Price war amid gas station glut spurs shakeout


If gas stations in Japan were required to be strategically located like polling stations — one within walking distance of every voter — then theoretically, due to their similar numbers, a car wouldn’t be needed to get to one.

Filling stations totaled 50,067 as of the end of fiscal 2003, according to the Natural Resources Energy Agency. This compares with the roughly 53,000 voting stations for national elections that local governments are obliged to set up so every voter can reach one on foot.

Gas stations, however, are disappearing amid deregulation and stiff competition.

If the number of gas stations a nation has were based merely on simplistic geographic terms, and not on population or number of drivers, it would seem Japan has a high concentration.

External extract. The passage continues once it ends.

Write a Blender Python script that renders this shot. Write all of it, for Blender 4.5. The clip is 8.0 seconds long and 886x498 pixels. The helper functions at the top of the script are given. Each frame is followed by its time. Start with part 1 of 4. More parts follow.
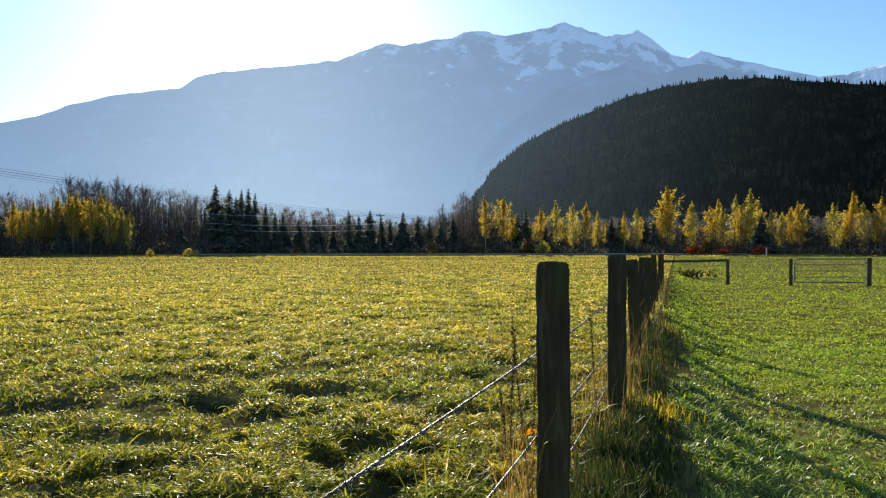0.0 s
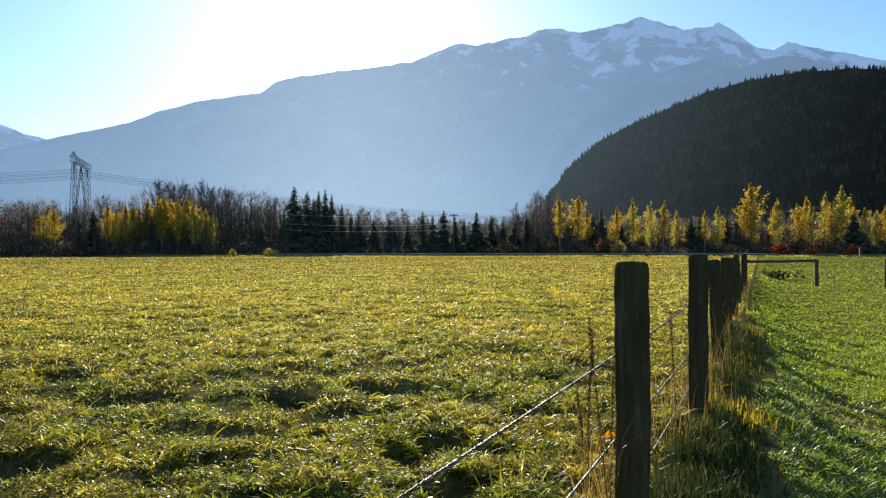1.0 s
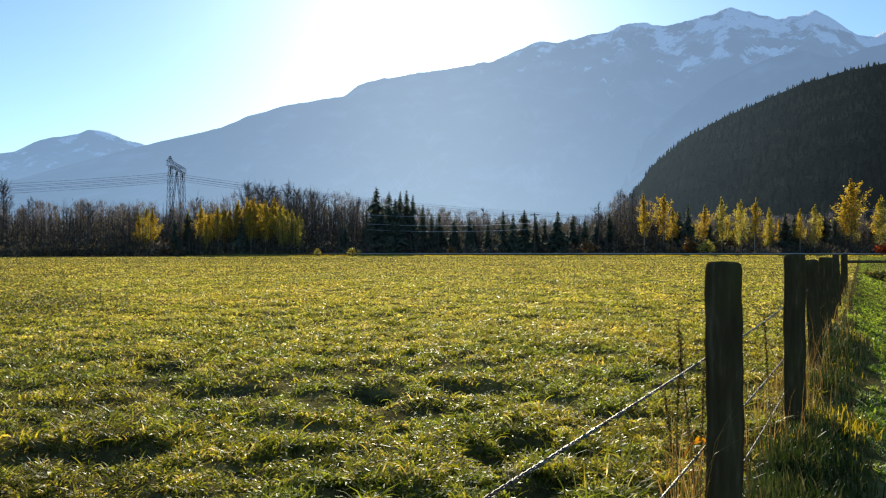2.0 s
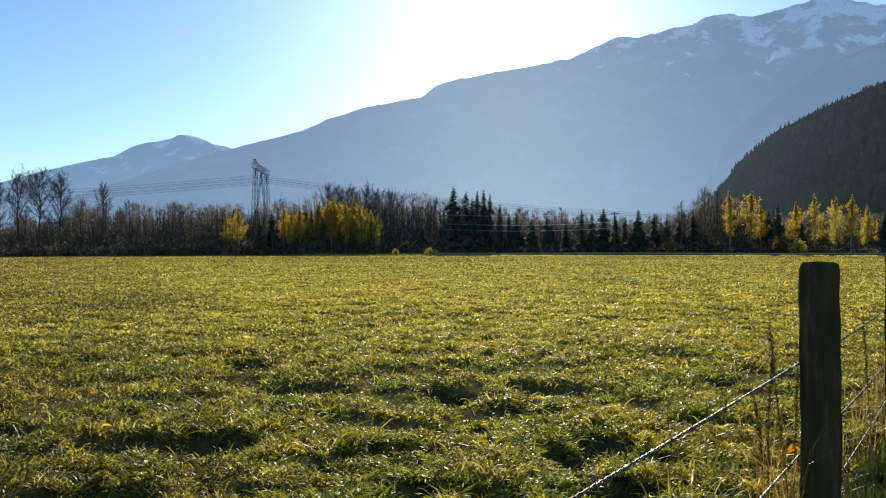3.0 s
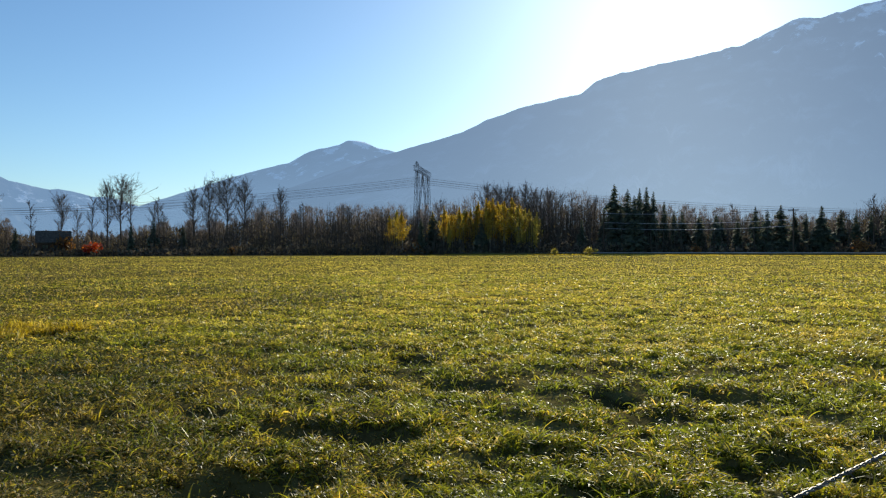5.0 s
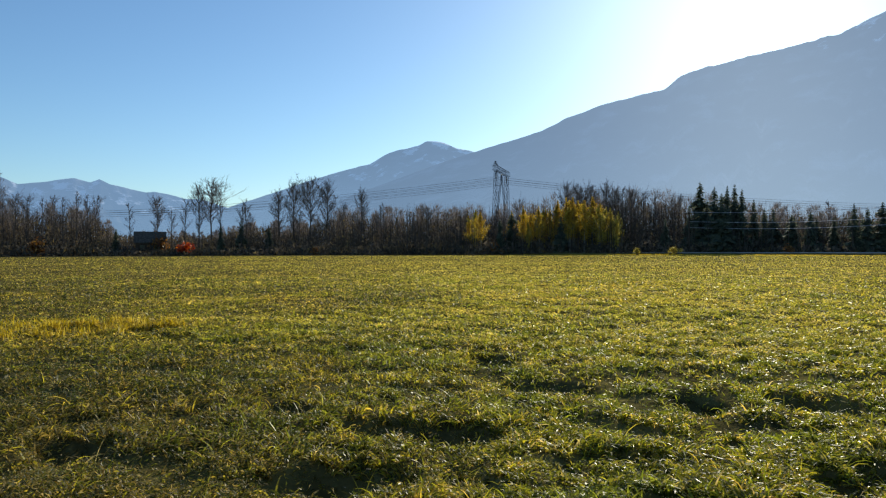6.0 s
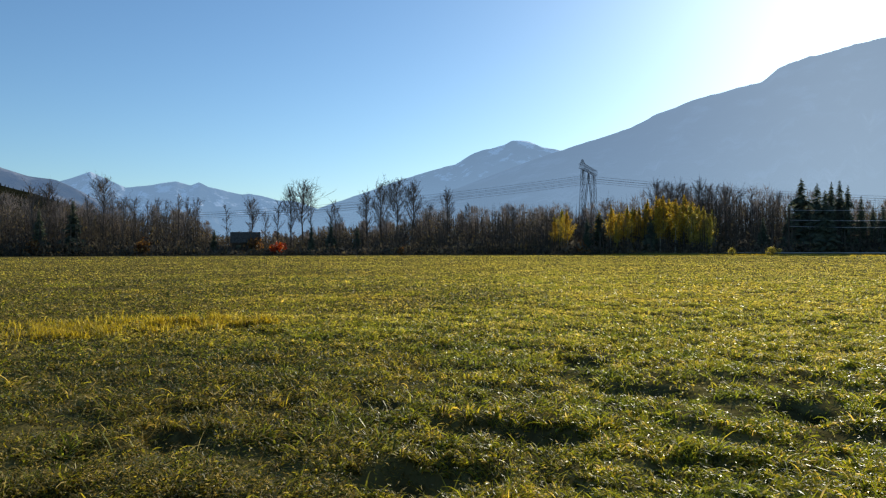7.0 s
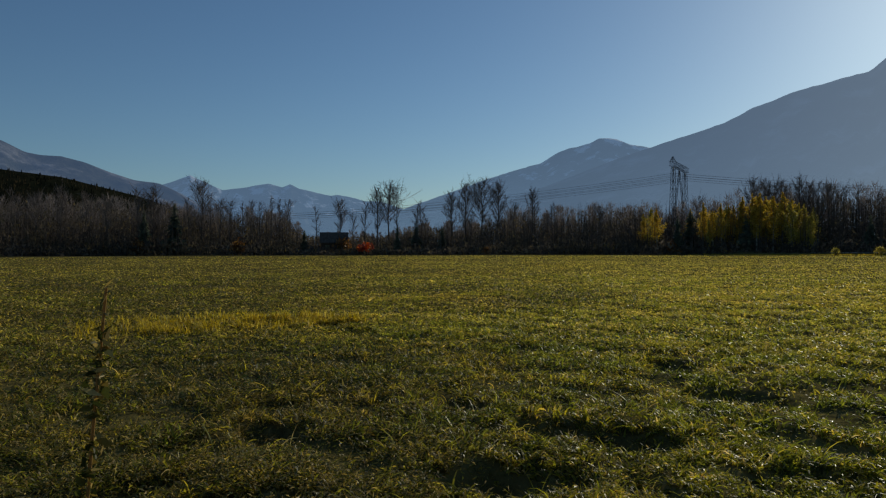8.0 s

Germany, roughly the same geographic size as Japan, but with some 40 million fewer people and a proportional two-thirds as many cars, had 15,971 service stations in 2002, or a third of the Japanese number, according to the Petroleum Association of Japan.

But the stiff competition in Japan is leading to a shakeout in the industry.

Gasoline products in Japan, long protected through such measures as import restrictions, had been highly profitable until deregulation started in the mid-1990s.

Takamitsu Kurosaki, head of research and planning at the National Federation of Petroleum Associations, said oil companies rushed to expand their gasoline retail networks in the 1990s ahead of the 1996 lifting of import restrictions on cheap gasoline.

After peaking at 57,653 service stations in 1995, the number has since been rapidly falling, mainly due to price competition.

The NFPA predicted in a March report that a worst-case scenario would see 20 percent of service stations disappear in the next six years due to the cutthroat competition.

Ryo Inomata, manager of a gas station in Tokyo’s Akasaka district, said the worst-case scenario sounds probable for him and his company.

Anzen Sekiyu, the company Inomata works for, had around 30 service stations in the Kanto region five years ago; now there are only 21, three of which have been converted into self-service stations.

“Since the bubble burst (in the early 1990s), everyone has reached the end of their rope,” Inomata said of the industry. “There are too many gas stations. The number will decline as predicted. It has to.”